Tally the lines containing "category" and report the number alone.

◆ ◆ ◆ ◆ ◆

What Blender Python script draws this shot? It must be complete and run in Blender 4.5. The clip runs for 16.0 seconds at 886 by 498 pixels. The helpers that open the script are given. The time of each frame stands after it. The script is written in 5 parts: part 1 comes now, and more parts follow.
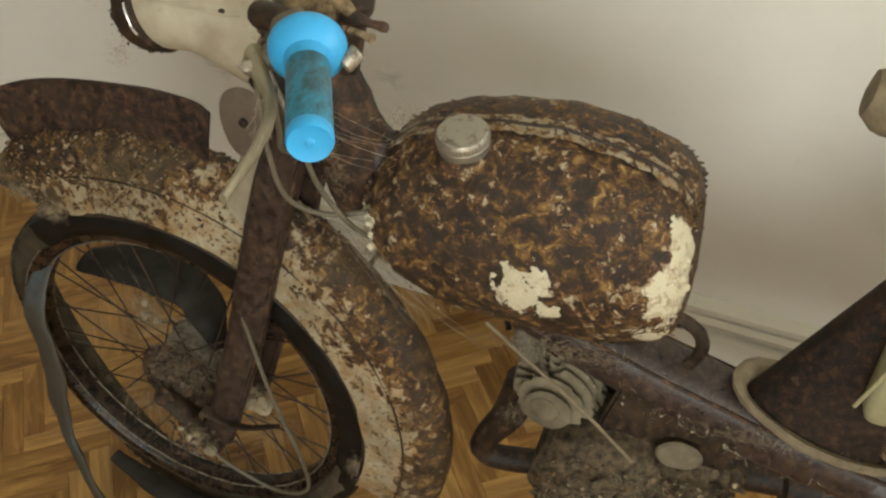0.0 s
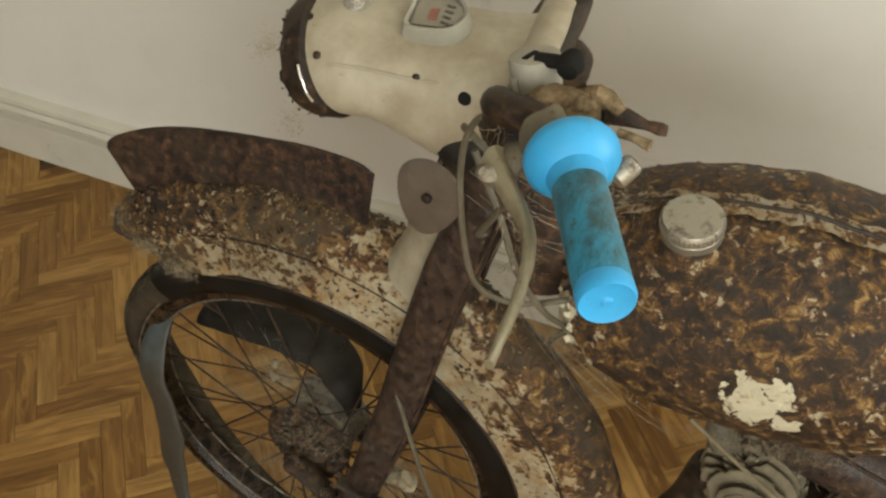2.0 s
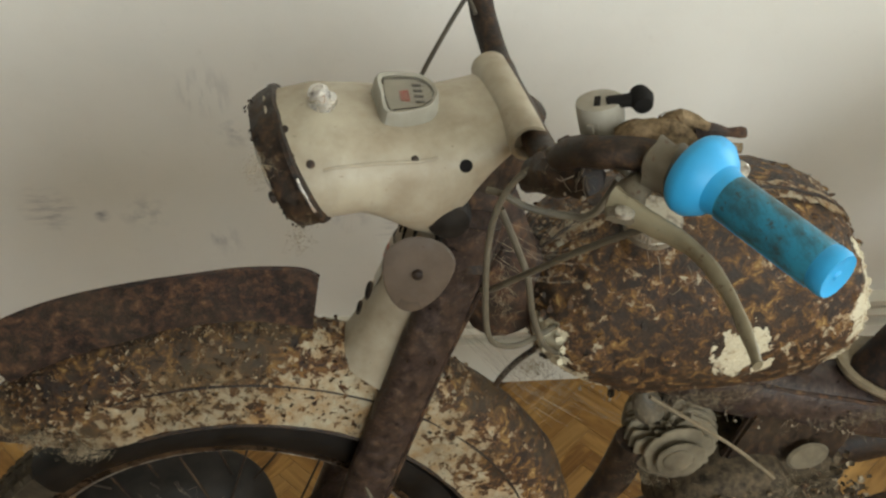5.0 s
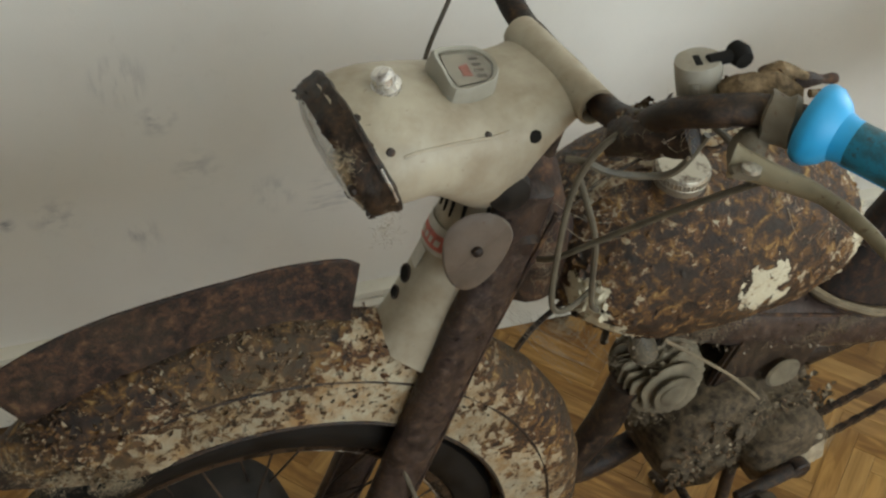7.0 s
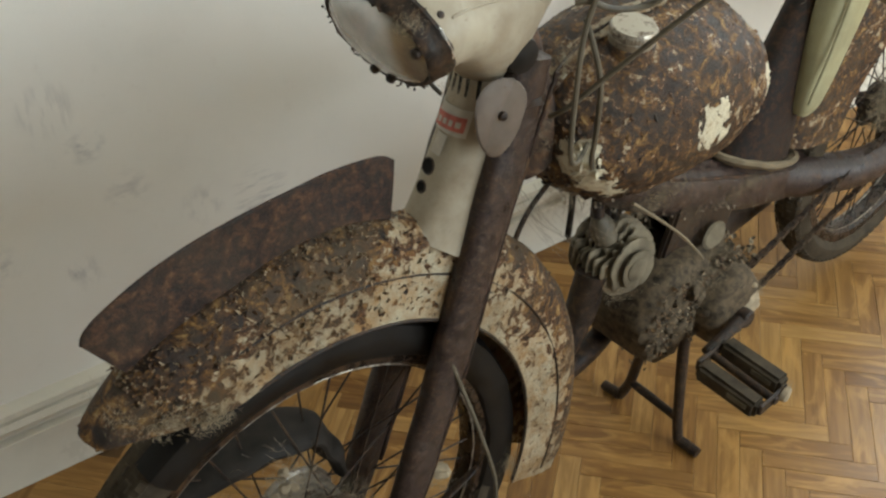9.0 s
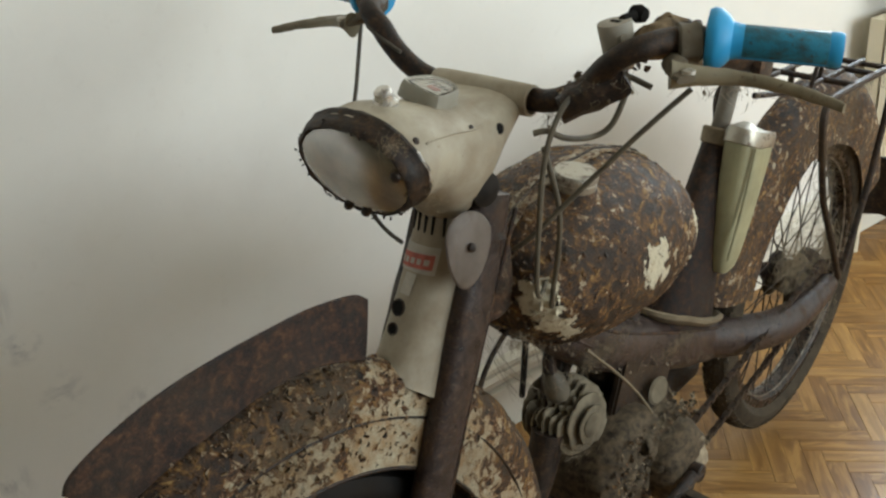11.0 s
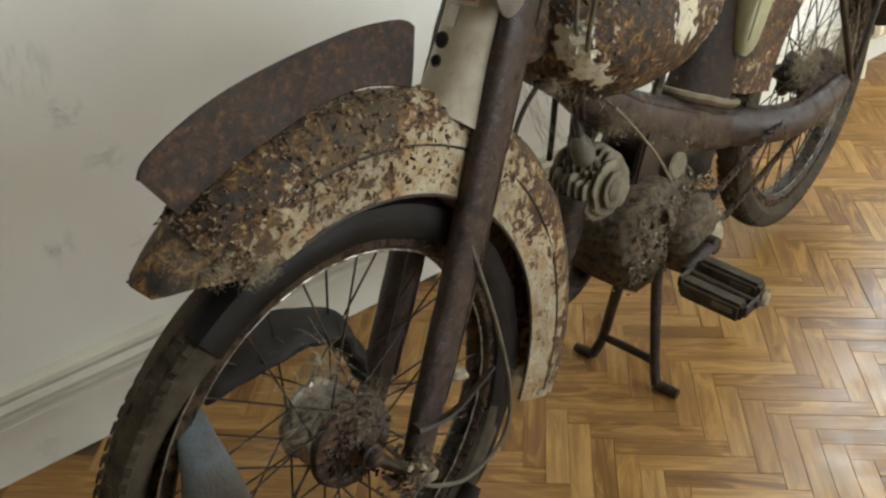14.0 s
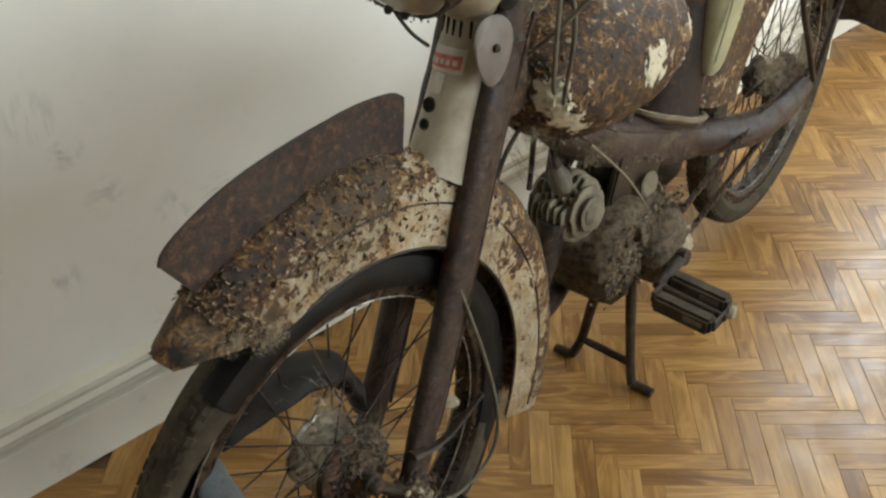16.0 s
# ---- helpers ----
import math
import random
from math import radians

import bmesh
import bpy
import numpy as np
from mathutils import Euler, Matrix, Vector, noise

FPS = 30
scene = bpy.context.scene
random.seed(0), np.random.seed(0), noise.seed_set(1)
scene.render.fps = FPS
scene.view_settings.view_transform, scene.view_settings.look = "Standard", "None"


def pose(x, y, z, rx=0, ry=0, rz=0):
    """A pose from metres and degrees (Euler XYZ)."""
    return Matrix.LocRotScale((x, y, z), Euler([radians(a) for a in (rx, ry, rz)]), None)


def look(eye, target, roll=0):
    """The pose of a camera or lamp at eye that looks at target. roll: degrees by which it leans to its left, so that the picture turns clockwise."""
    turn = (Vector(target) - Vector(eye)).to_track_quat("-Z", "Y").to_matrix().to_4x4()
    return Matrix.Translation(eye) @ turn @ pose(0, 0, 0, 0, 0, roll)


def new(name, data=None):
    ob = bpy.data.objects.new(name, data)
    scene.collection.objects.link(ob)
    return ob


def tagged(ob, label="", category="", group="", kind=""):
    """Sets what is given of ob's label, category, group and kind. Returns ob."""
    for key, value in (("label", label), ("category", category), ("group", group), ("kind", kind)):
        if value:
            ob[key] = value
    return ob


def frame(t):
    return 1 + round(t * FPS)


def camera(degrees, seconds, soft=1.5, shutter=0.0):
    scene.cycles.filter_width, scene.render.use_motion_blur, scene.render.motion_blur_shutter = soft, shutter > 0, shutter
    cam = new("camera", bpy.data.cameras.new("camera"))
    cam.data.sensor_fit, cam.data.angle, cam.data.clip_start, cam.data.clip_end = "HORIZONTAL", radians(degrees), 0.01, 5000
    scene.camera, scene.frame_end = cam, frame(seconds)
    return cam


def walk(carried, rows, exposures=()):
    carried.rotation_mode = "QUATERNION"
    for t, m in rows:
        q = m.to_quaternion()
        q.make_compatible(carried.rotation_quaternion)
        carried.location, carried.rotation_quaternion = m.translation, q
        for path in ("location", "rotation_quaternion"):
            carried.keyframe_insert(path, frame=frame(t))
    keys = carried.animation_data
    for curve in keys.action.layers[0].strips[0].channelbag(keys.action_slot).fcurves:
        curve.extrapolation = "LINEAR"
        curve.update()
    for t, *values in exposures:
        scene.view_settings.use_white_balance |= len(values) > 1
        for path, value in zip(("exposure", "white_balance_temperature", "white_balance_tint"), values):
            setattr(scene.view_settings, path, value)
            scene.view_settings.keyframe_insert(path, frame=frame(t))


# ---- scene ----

◆ ◆ ◆ ◆ ◆

== The answer ==
3